start

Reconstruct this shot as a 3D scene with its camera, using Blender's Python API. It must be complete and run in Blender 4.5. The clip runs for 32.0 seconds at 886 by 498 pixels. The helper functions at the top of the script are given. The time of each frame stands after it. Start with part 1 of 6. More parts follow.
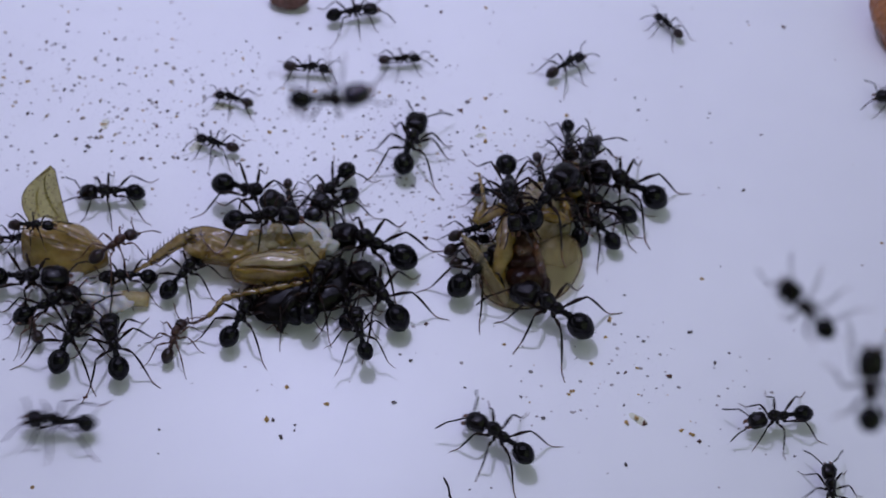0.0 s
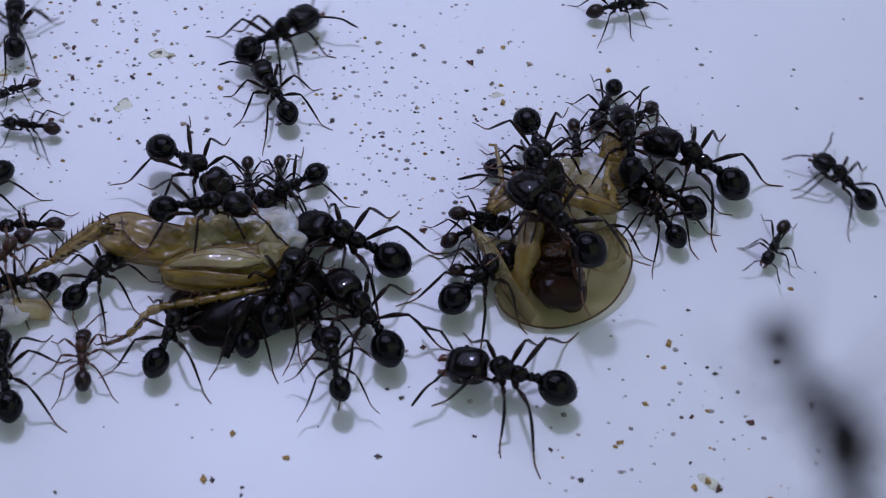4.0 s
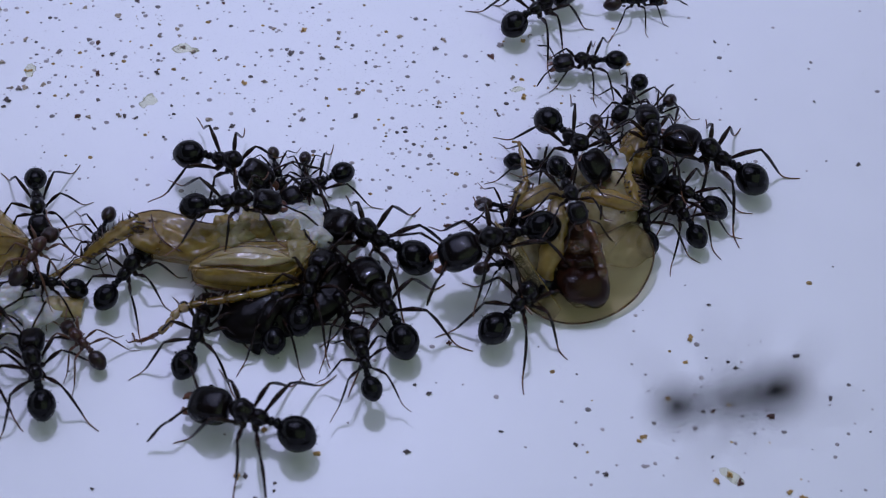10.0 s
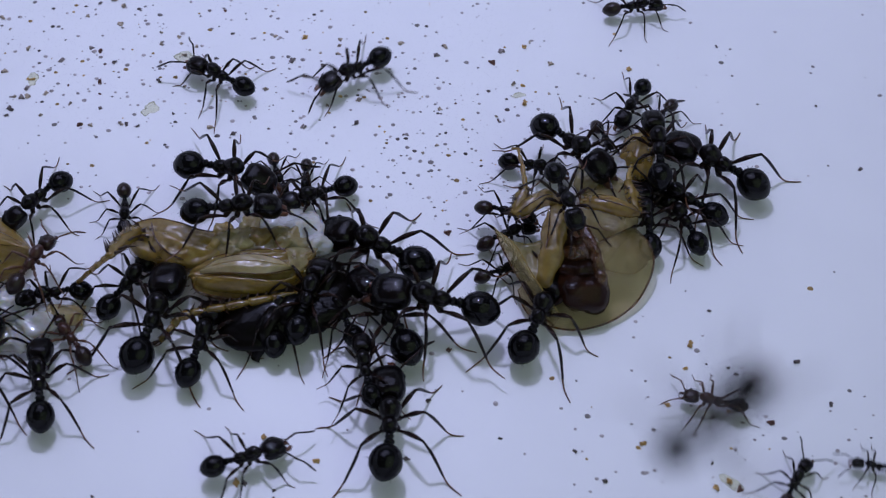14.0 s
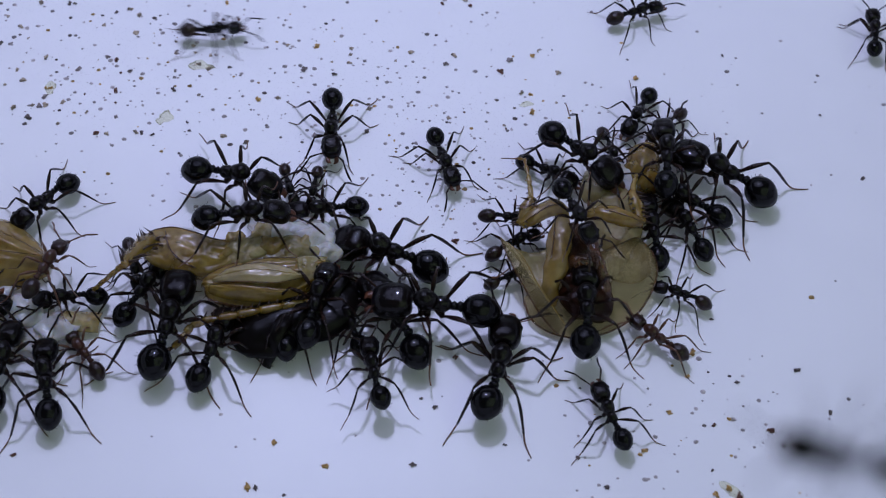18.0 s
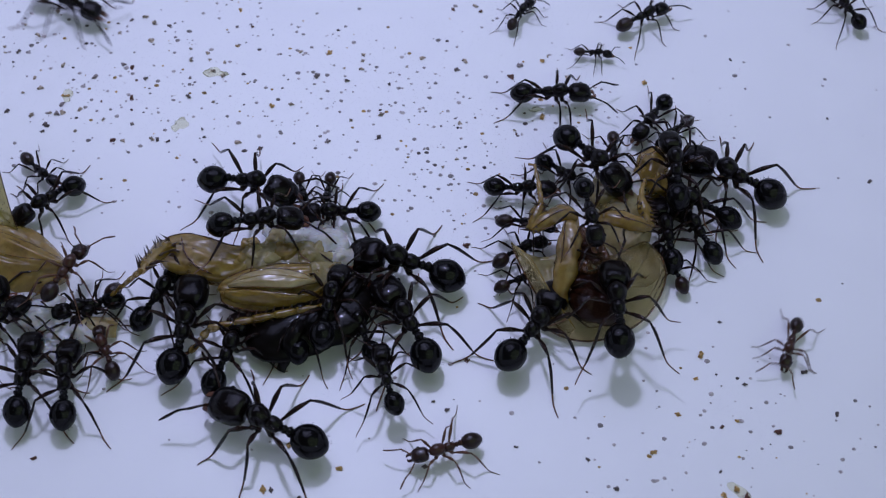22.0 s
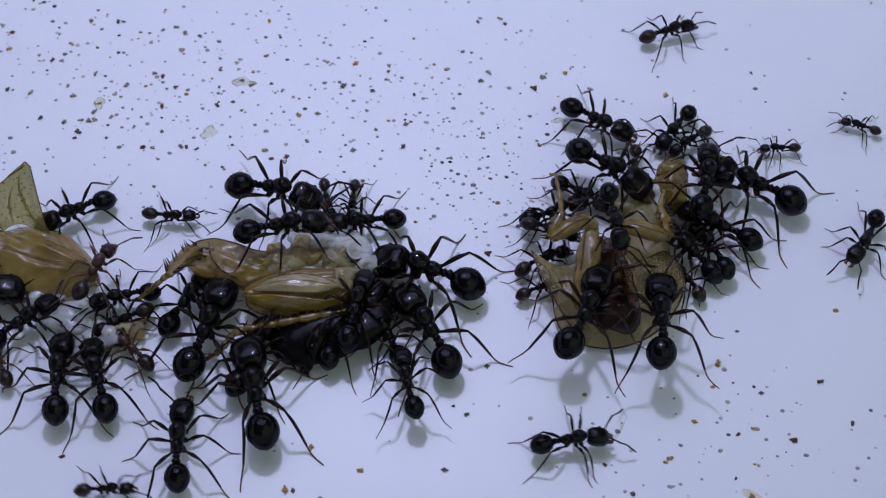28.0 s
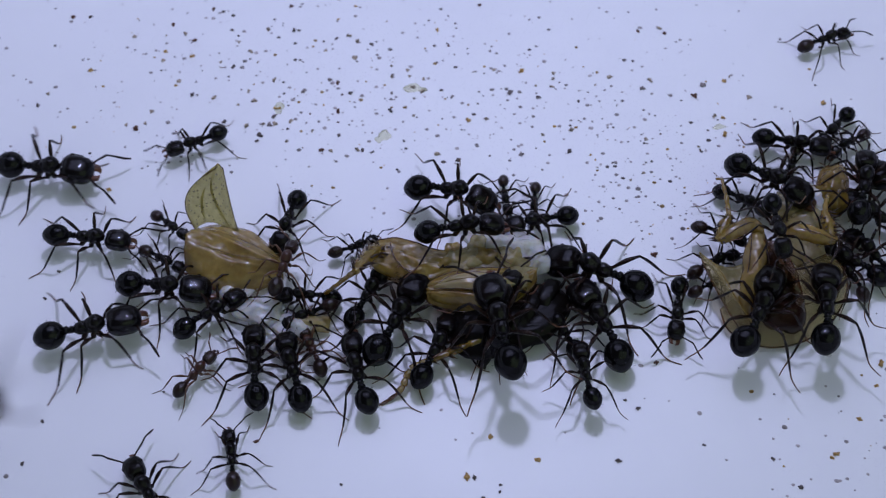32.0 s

end

Repeat the data exactly, excluding the pictures.

- _Reply_
Reconstruct this shot as a 3D scene with its camera, using Blender's Python API. It must be complete and run in Blender 4.5. The clip runs for 32.0 seconds at 886 by 498 pixels. The helper functions at the top of the script are given. The time of each frame stands after it. Start with part 1 of 6. More parts follow.
0.0 s
4.0 s
10.0 s
14.0 s
18.0 s
22.0 s
28.0 s
32.0 s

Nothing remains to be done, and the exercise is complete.